"It doesn't surprise me a bit," I said.
"Not to find me the stump-end of a gentleman, eh?"
"No; I see that you are one."
"Was, my boy—was," corrected Jim. "I say," he went on, "this is a great cigar! You have to puff a bit to appreciate it properly."
He threw back his head and left a number of his little grey rings curling into thin air against the blue. I was not going to ask him any questions. We smoked for some time in silence. Then he exclaimed, with his eyebrows right up on his forehead, as though he himself could hardly credit it:
"Yes, by Jove!
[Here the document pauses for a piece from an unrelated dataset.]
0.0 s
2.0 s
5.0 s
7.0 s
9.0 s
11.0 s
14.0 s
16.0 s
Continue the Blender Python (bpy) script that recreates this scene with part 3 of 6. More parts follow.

I was at Eton and the House."
"Nothing surprises me in this country," I remarked.
"Yet you're about the first that ever spotted me. By the way, I'm not the wicked baronet or the disguised duke, don't you know? My father's only a country squire of sorts—if he's alive. But he sent me to Eton and from there to Oxford; and from Oxford I went to the Temple, and from the Temple to the devil and all his angels. There I've stuck. And that's the genesis of Hell-fire Jimmie, if you care to know it."
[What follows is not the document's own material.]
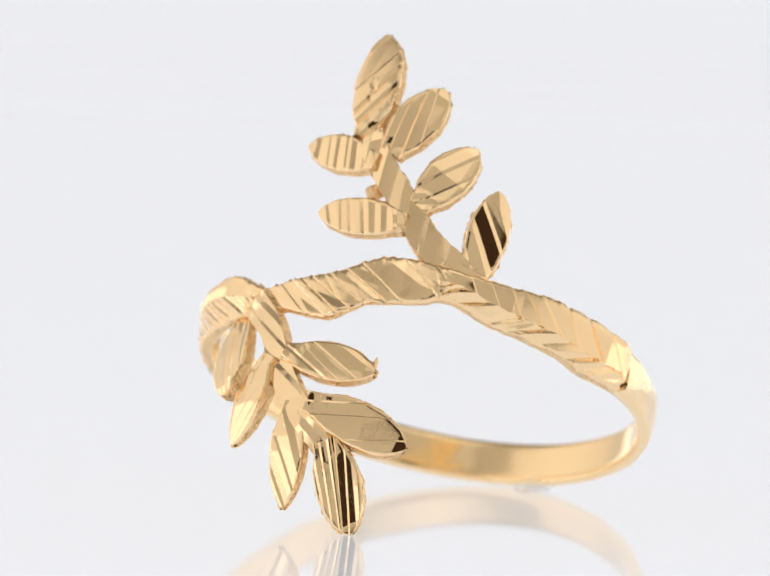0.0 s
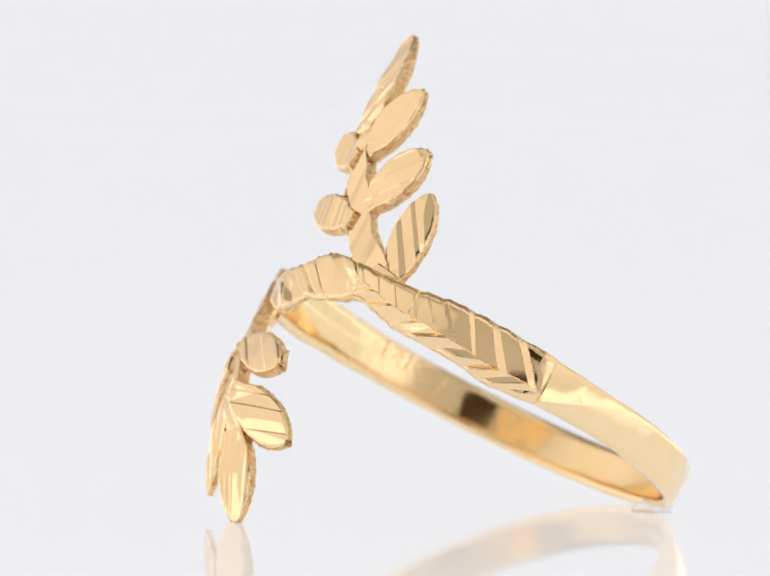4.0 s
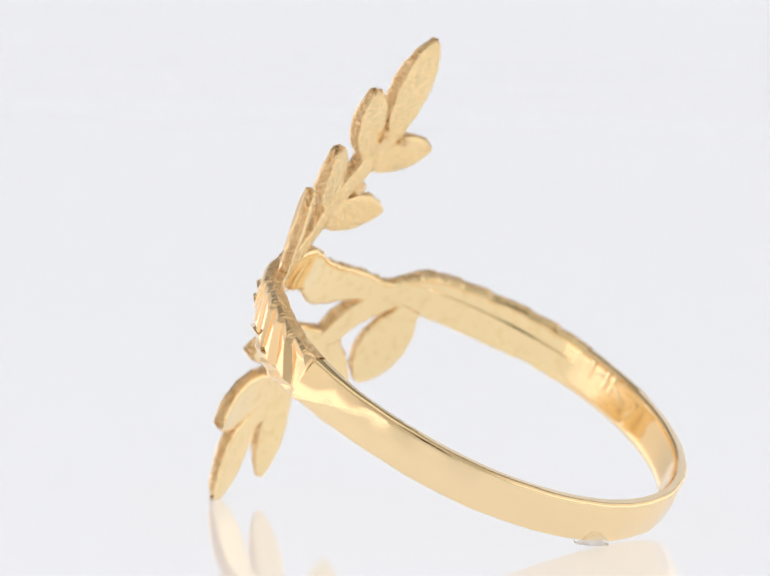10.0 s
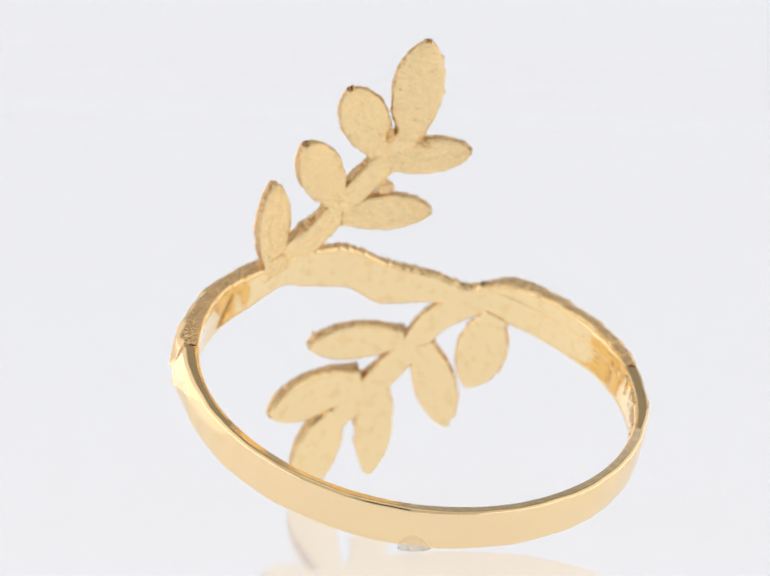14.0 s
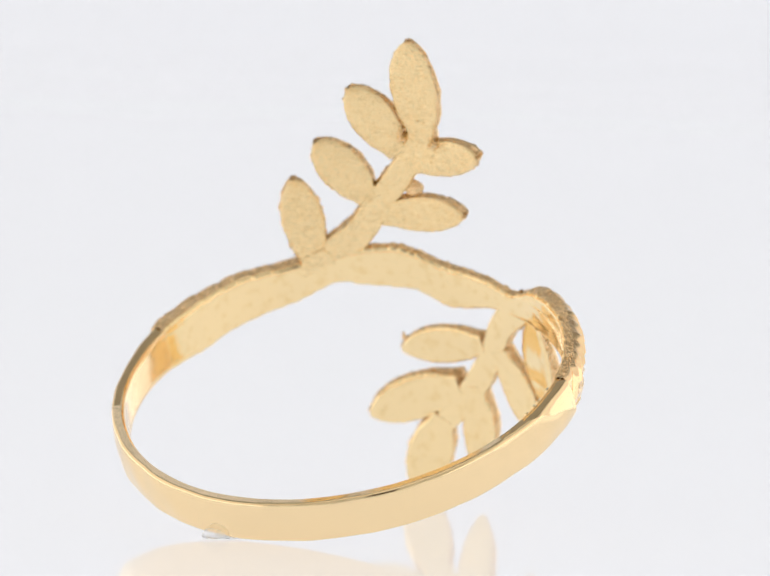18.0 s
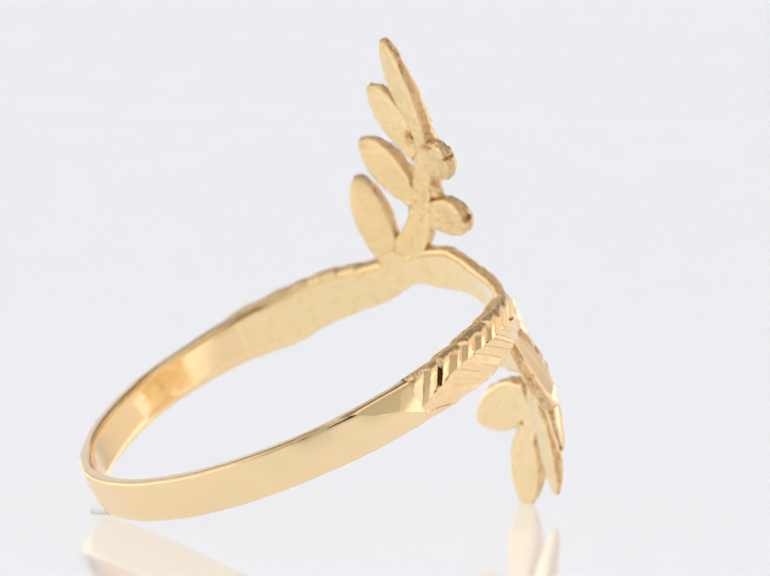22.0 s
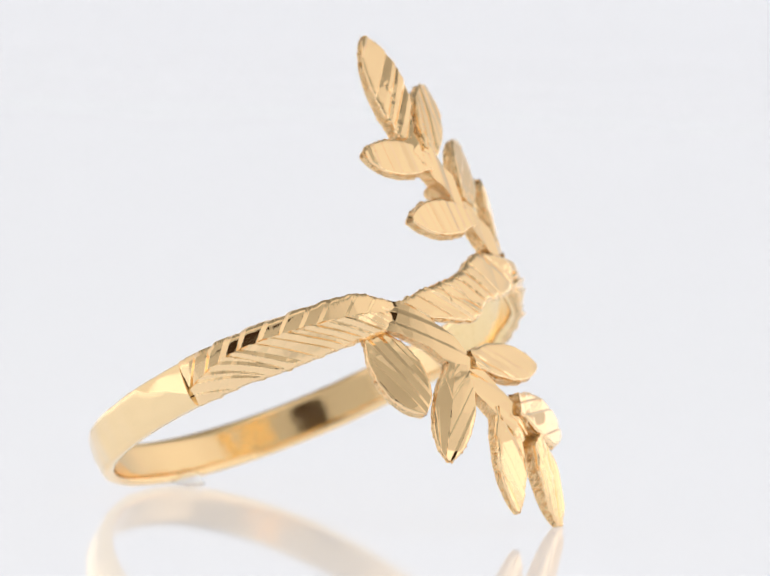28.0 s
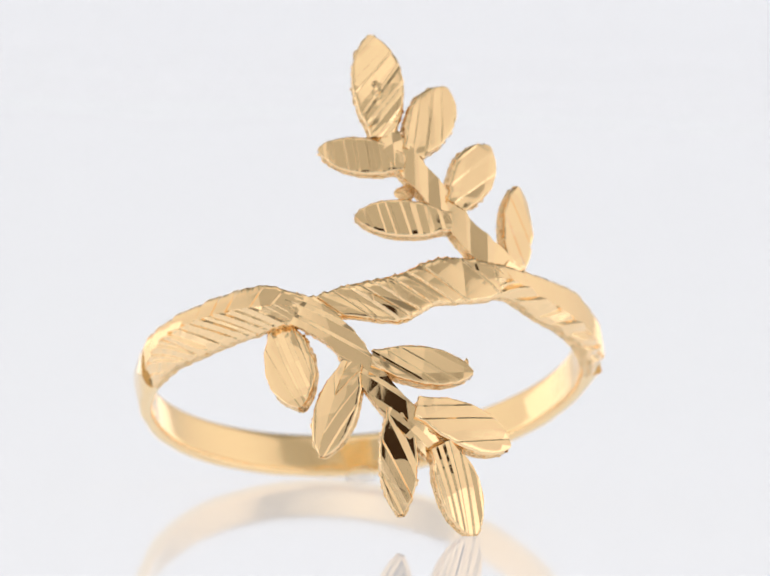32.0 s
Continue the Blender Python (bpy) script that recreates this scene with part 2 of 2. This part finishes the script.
def leaf(base, tip, width, seed, lift=0.0, bend=0.0, slant=0.75, belly=0.5, pitch=0.55, tilt=0.2, side=1, rib=False, lean=(0.0, 0.0), draft=0.02, rough=None):
    """A laurel leaf on the hoop from base to tip (degrees, mm): narrower foot, blunt point, slanting cuts, grained edge."""
    rng = np.random.default_rng(seed)
    bx, by = base[0] * DEG, base[1]
    tx, ty = tip[0] * DEG, tip[1]
    L = math.hypot(tx - bx, ty - by)
    ux, uy = (tx - bx) / L, (ty - by) / L
    ns, nv = int(L / 0.024), int(width / 0.025)
    s = np.linspace(0, 1, ns)
    half = np.interp(s, [0, 0.10, belly * 0.5, belly, 0.70, 0.85, 0.94, 1.0], [0.50, 0.58, 0.86, 1.0, 0.91, 0.67, 0.42, 0.12])
    for _ in range(10):
        half[1:-1] = (half[:-2] + 2 * half[1:-1] + half[2:]) / 4
    half = half * width / 2
    v = np.linspace(-1, 1, nv)
    nick = [half * (1 + 0.014 * saw(s * L, rng, 0.34, 3.0, 0.6)) + 0.003 * rng.standard_normal(ns) for _ in (0, 1)]
    V = np.where(v[None, :] < 0, v[None, :] * nick[0][:, None], v[None, :] * nick[1][:, None])
    U = np.repeat((s * L)[:, None], nv, 1)
    # the walls slope: the face is a little smaller than the back
    VF, UF = V, U
    V = V * np.clip(1 - draft / np.maximum(half, 1e-3), 0.35, 1)[:, None]
    U = U - draft * np.clip((s - 0.8) / 0.2, 0, 1)[:, None]
    arc = bend * 4 * (s * (1 - s))[:, None]
    X = bx + ux * U - uy * (V + arc)
    Y = by + uy * U + ux * (V + arc)
    foot = (bx + ux * UF - uy * (VF + arc)) / DEG, by + uy * UF + ux * (VF + arc)
    mid = fall(Y) + lift * s[:, None]
    c, d = math.cos(slant), math.sin(slant)
    steep, rise = (0.05 * tilt, 2.1 * tilt), (0.2, 0.8)
    if rib:
        w = V + 0.1 * width
        cut = np.where(w > 0, grooves(U * c + w * d, w * c - U * d, rng, pitch, steep, rise), grooves(U * c - w * d, w * c + U * d, rng, pitch, steep, rise))
    else:
        cut = grooves(U * c + side * V * d, V * c - side * (U - L / 2) * d, rng, pitch, steep, rise, 0.09)
    # one or two broad later cuts cross the row
    c2, d2 = math.cos(slant + 0.5), math.sin(slant + 0.5)
    cut = np.minimum(cut, 0.09 + grooves(U * c2 - side * V * d2, V * c2 + side * (U - L / 2) * d2, rng, 2.2, (0.02, 0.14), (0.05, 0.2), 0.3))
    cut = cut + chips(U * c + side * V * d, V * c - side * U * d, rng, 1.1, 0.045, 2.2)
    # the foot of the leaf is left rough
    cut = cut + chips(U, V, rng, 0.3, 0.14, 1.2) * np.clip((0.26 - s) / 0.16, 0, 1)[:, None]
    if rough:  # a patch that the cutter missed: place along and across, length, width
        near = ((s[:, None] - rough[0]) * L / rough[2]) ** 2 + ((V - rough[1]) / rough[3]) ** 2
        cut = cut + (chips(U, V, rng, 0.13, 0.45, 1.3) - 0.03) * np.exp(-(near**2))
    wide = V / (width / 2)
    # the face is planed flat, with a lean of its own and a flat fall to the point
    dx, dy = X - (bx + tx) / 2, Y - (by + ty) / 2
    plane = 0.29 + dx * dx / 18.5 + lean[0] * dx + lean[1] * dy
    outer = mid + plane + cut - 0.14 * np.clip((s - 0.5) / 0.5, 0, 1)[:, None]
    inner = mid - 0.31 + 0.03 * wide**2 + 0.09 * np.abs(v) ** 9 + 0.1 * (np.clip((s - 0.6) / 0.4, 0, 1) ** 1.5)[:, None]
    round_off = np.sqrt(np.clip(1 - np.abs(v) ** 14, 0, 1))[None, :]
    edge = np.clip(1.0 - s, 0, 0.10)[:, None] / 0.10
    outer = np.maximum(outer, inner + 0.1)
    return sheet("leaf", X / DEG, Y, inner + (outer - inner) * (0.92 + 0.08 * edge) * (0.75 + 0.25 * round_off), inner, ring,
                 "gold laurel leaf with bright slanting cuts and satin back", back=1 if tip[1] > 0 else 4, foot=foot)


def stem(name, knots, seed, label, slant=0.9, pitch=1.0, steep=(0.02, 0.34)):
    """A flat twig along knots of (degrees, mm, width)."""
    rng = np.random.default_rng(seed)
    L = spline(knots, 50)[0][-1]
    ns = int(L / 0.035)
    s, k = spline(knots, ns)
    nv = 34
    dx, dy = np.gradient(k[:, 0] * DEG), np.gradient(k[:, 1])
    n = np.hypot(dx, dy)
    v = np.linspace(-0.5, 0.5, nv)
    wide = (k[:, 2] * (1 + 0.012 * rng.standard_normal(ns)))[:, None]
    FX = (k[:, 0] * DEG)[:, None] - (dy / n)[:, None] * v * wide
    FY = k[:, 1][:, None] + (dx / n)[:, None] * v * wide
    wide = wide - 0.04
    X = (k[:, 0] * DEG)[:, None] - (dy / n)[:, None] * v * wide
    Y = k[:, 1][:, None] + (dx / n)[:, None] * v * wide
    V, U = v * wide, np.repeat(s[:, None], nv, 1)
    # the cuts run straight, whichever way the twig bends
    turn = math.atan2(k[-1, 1] - k[0, 1], (k[-1, 0] - k[0, 0]) * DEG) + slant
    P, Q = X * math.cos(turn) + Y * math.sin(turn), Y * math.cos(turn) - X * math.sin(turn)
    cut = grooves(P, Q - Q.mean(), rng, pitch, steep, (0.15, 0.45), 0.12, flat=0.04)
    cut = cut + chips(U, V, rng, 1.3, 0.04, 1.0)
    mid = fall(Y)
    sink = np.interp(s / L, [0, 0.08, 0.84, 1], [0.16, 0, 0, 0.34])[:, None]
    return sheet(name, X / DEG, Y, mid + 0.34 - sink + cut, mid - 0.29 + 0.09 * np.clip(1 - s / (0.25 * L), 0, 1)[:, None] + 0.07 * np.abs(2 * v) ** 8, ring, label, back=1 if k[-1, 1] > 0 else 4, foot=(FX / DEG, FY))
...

I cared to know infinitely more. These crude headings were small satisfaction to me looking at the handsome sunburnt stockman and realising that I was alone in the wilderness with the romantic ruin of a noble manhood. I turned away from the quiet devil-may-care smile in the sunken blue eyes, in order to conceal the curiosity which was consuming me. I dropped back on my elbow to the ground, and stared into the unbroken unsuggestive blue of the southern summer sky. When I sucked at my cigar I discovered that I had let it out. Turning once more to my companion, I found him puffing his with the loving deliberation of a connoisseur.
"Like velvet, isn't it?" he murmured, stroking the brown leaf gently with his finger. "That's one of the points of a good cigar, and another's the ash. You never saw a firmer nor a whiter ash than this. My good fellow, it's a cigar for the gods!"